Elizabeth Lane

For other people named Elizabeth Lane, see Elizabeth Lane (disambiguation).
Dame Elizabeth Lane

Dame Elizabeth Kathleen Lane, DBE (9 August 1905 – 17 June 1988) was an English barrister and judge. She was the first woman appointed as a judge in the County Court, and the first female High Court judge in England.

Early and private life

Lane was born in Bowden, Cheshire. Her father, Edward Alexander Coulborn, owned a mill. She was educated at home, and lived with her family in Switzerland for a year immediately before the outbreak of the First World War. After returning to England, she attended Twizzletwig School in Hindhead, Surrey, and then Malvern Girls' College, before deciding against studying at university.
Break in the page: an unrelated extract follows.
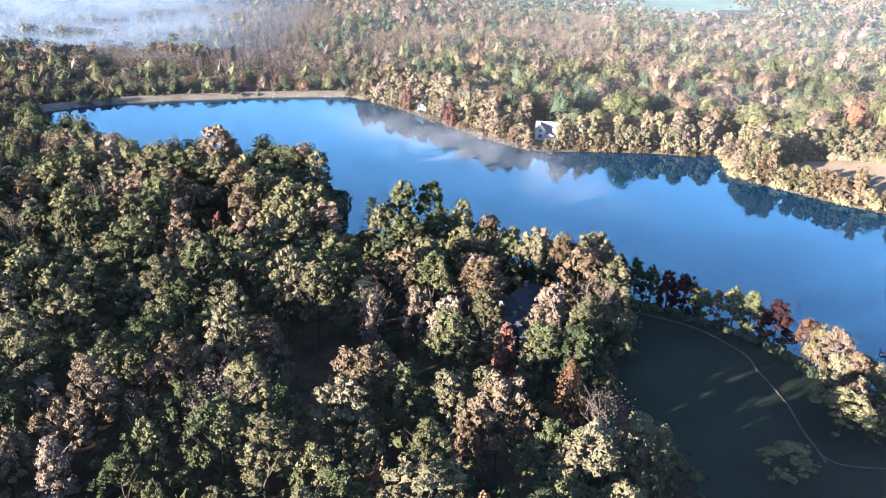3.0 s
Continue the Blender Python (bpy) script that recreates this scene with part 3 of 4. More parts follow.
def wood_mass(seed, x, y, tall, wide, per_tree, deep, kinds, size, core=True):
    """Crowns of small leaf clumps for many trees at once, sorted by kind."""
    rng = np.random.default_rng(seed)
    z = height(x, y)
    n = per_tree
    for kind in set(kinds):
        pick = np.nonzero(kinds == kind)[0]
        k = len(pick)
        clumps = 18 if n > 150 else 12 if n > 40 else 5
        u = (np.arange(clumps) + rng.uniform(0, 1, (k, clumps))) / clumps
        g = np.arange(clumps) * 2.4 + rng.normal(0, 0.4, (k, clumps))
        skew = 1 + 0.25 * np.sin(2 * g + rng.random((k, 1)) * 6.283)
        size_of = rng.uniform(0.2, 0.36, (k, clumps)) * (1.1 if clumps > 12 else 1.25 if clumps > 5 else 1.6)
        out = 0.8 * np.sqrt(u) * skew
        if kind == "pine":
            out = 0.75 * u ** 0.8
        cen = np.stack([np.cos(g) * out, np.sin(g) * out, 0.72 - (1.5 if kind == "pine" else 1.2) * u ** 1.4], -1)
        which = rng.integers(0, clumps, (k, n))
        c = np.take_along_axis(cen, which[..., None].repeat(3, -1), 1)
        d = unit(rng.normal(0, 1, (k, n, 3)) + unit(c + [0, 0, 0.3]) * 0.8 + [0, 0, 0.2])
        p = c + d * np.take_along_axis(size_of, which, 1)[..., None] * rng.uniform(0.7, 1.08, (k, n, 1))
        half = tall[pick] * deep
        p = p * np.stack([wide[pick], wide[pick], half], -1)[:, None]
        p += np.stack([x[pick], y[pick], z[pick] + tall[pick] - half], -1)[:, None]
        face = unit(d + unit(c + [0, 0, 0.4]) * 0.35)
        v, f = cards(rng, p.reshape(-1, 3), face.reshape(-1, 3), np.repeat(size * wide[pick], n), loose=0.35)
        if per_tree > 40 and core:
            level = 2 if per_tree > 200 else 1
            dv, df = domes(rng, level, cen, size_of)
            dv = dv * 0.74 * np.stack([wide[pick], wide[pick], half], -1)[:, None] + np.stack([x[pick], y[pick], z[pick] + tall[pick] - half], -1)[:, None]
            v, f = together((v, f), (dv.reshape(-1, 3), df))
            one = rng.random(k)
            FAR[kind].append((v, f, np.concatenate([np.repeat(one, n), np.repeat(one, len(DOMES[level][1]))])))
            continue
        FAR[kind].append((v, f, np.repeat(rng.random(k), n)))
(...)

She spent time with her brother in Montreal in 1924, where she met Randall Lane. They were married in Didsbury in 1926, and later lived in Manchester. They had one child, a son, in 1928; he had a mental disability and died in his teenage years.

Career

After Lane's husband decided to become a barrister, they both studied the law at the same time. She was called to the bar at the Inner Temple in 1940, where she later became a bencher in 1966. She joined the Midland Circuit and was appointed King's Counsel in 1950, the third female KC in England after Rose Heilbron and Helena Normanton took silk the previous year. She was Assistant Recorder of Birmingham from 1953 to 1961 and then Recorder of Derby until 1962.

In 1962 she was appointed as the first female judge in the County Court. Three years later she became the first woman to sit in the High Court, assigned to the Probate, Divorce and Admiralty Division, and was appointed a Dame Commander of the Most Excellent Order of the British Empire, corresponding to the customary knighthood received on appointment by a male High Court judge. From 1971 to 1973, she chaired a committee which investigated the operation of the Abortion Act.[1]

Retirement

Her husband became legal adviser to the British Council. He died in 1975. Lane retired in 1979, and moved to Winchester. She continued to sit on the Court of Appeal from time to time. She became an honorary fellow of Newnham College, Cambridge in 1986. She died in Winchester in 1988.

Notes

  1. The International Dictionary of Women's Biography. New York: Continuum. 1985. p. 269. ISBN 0-8264-0192-9.